A White House study group will recommend that President Reagan seek congressional authorization to lift the ban on exporting Alaskan crude oil, government and industry sources said yesterday.
A draft of the group's report says removal of the ban could increase federal revenues from oil industry taxes by $520 million a year. Alaska could get an added $267 million annually, and the producers could reap additional profits of up to $30 million.
The study group, headed by Danny Boggs of the White House Office of Policy Development, is expected to submit its proposal to the Cabinet Council on Energy and Natural Resources within a week.
The report will say that removal of the export ban would permit the oil to be sold for higher prices abroad, increase profits by reducing transportation costs and improve relations with Japan, the prospective purchaser of the oil. The prospect of increased profits would encourage further oil exporation in Alaska, the draft says.
Reports that the recommendation is about to be submitted have stirred opposition in Congress and in the maritime industry. Ship operators and unions are strenouously opposed to the idea because, as long as the oil is limited to domestic purchase, the Jones Act of 1920 requires that it be be carried in U.S.-registered vessels, but if exported it could be carried in foreign-flag ships.
Rep. Stewart B. McKinney (R-Conn.), a leader of congressional opposition to the export plan, wrote to President Reagan last week to remind him that Congress has refused to permit the export of Alaskan crude twice, and would surely do so again. Under the Export Administration Act of 1979, both houses of Congress must approve any Alaskan oil exports.
Boggs said that "there is no finalized White House report" on the oil-export proposal because "it has to be reviewed by the Cabinet," but he did not deny that the study group had concluded the ban should be lifted.
The report deals only with oil from the Prudhoe Bay field on Alaska's North Slope. This oil is carried south through the TransAlaska pipeline to a tanker terminal at Valdez. The pipeline carries about 1.5 million barrels a day, about 18 percent of U.S. domestic production. About one-third of that would be available for export.
The draft of the Boggs group's report, obtained by The Washington Post, says that if exports were opened to unrestricted tanker traffic instead of limited to higher-cost U.S.-flag tankers, transportation costs would be reduced from $5 to as little as 60 cents per barrel.
The increase in profits and tax revenues would be about one-third as great,the report says, if U.S.-flag vessels were used for the exported crude.
The report dismisses as "more illusory than real" the argument of export opponents that exports should continue to be prohibited for security reasons. If the United States wishes to protect its oil sources in the event of an emergency, it says, it can add a contingency clause to any export contracts with Japan.

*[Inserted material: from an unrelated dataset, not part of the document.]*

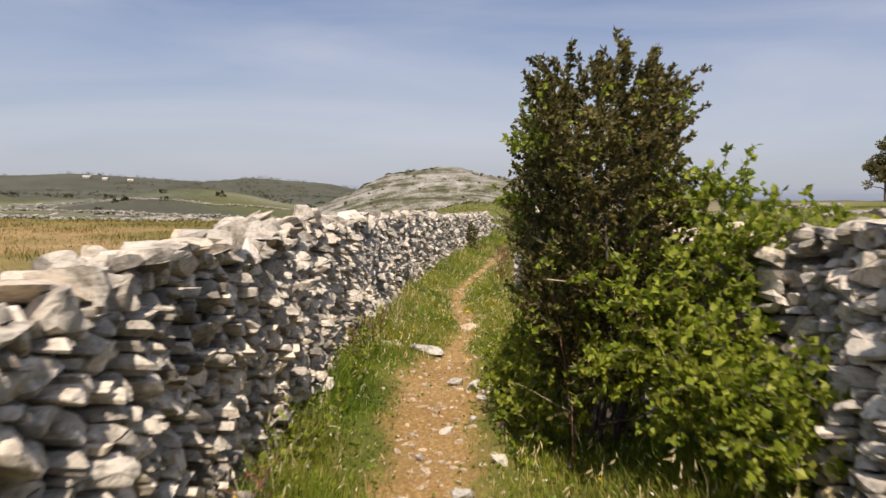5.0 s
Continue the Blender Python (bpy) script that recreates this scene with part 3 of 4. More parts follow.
field_wall([(-70, 53), (-30, 50.5), (-12.4, 49), (-3.8, 49.7), (3.2, 43.5)], 0.28, 21)
field_wall([(-30, 74), (-3.5, 80), (8, 98), (20, 128)], 0.5, 22)
field_wall([(2, 64), (11.4, 84), (22.4, 92), (18.6, 75)], 0.6, 23)
field_wall([(2.6, 26.5), (5.3, 35), (13.2, 52), (25, 72), (39.6, 89)], 0.55, 24)
field_wall([(24, 60), (34, 68), (46, 74)], 0.3, 25)
field_wall([(-85, 152), (-45, 148), (-22, 156)], 0.4, 26)
field_wall([(-62, 122), (-30, 111), (-10, 118)], 0.3, 27)
field_wall([(-80, 92), (-40, 86), (-18, 92)], 0.3, 28)
field_wall([(78, 130), (92, 132), (120, 128)], 1.6, 29, "grey stone field wall beyond the green meadow")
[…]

Boggs said the recommendation about exporting Alaskan oil was not linked to any parallel agreement on a replacement source of crude. Industry reports have said that the exported crude would be replaced by imports from Mexico, but Boggs said he has been "telling everybody for months" that there is no connection between the two proposals.
From the administration's viewpoint, as the preliminary report notes, the export proposal would have two immediate advantages: increasing revenues at a time when the White House is searching for funds to help balance the budget, and improving the U.S. bilateral trade position with Japan.
Not only would it reduce the imbalance in bilateral trade, the report says, but it would be a useful bargaining chip in negotiations with the Japanese over export limitations.
The oil companies have not been pressing for the right to export the oil, because all of the oil being produced on the North Slope by Exxon, Arco and Standard Oil of California is utilized in their refineries. Standard Oil Co. (Ohio), the largest producer, sells a large part of its output to other refiners.
Lifting the export ban likely would kill two remaining proposed West-to-East crude oil pipeline projects, one in Panama and the other the northern-tier project fom Washington state to the upper Midwest.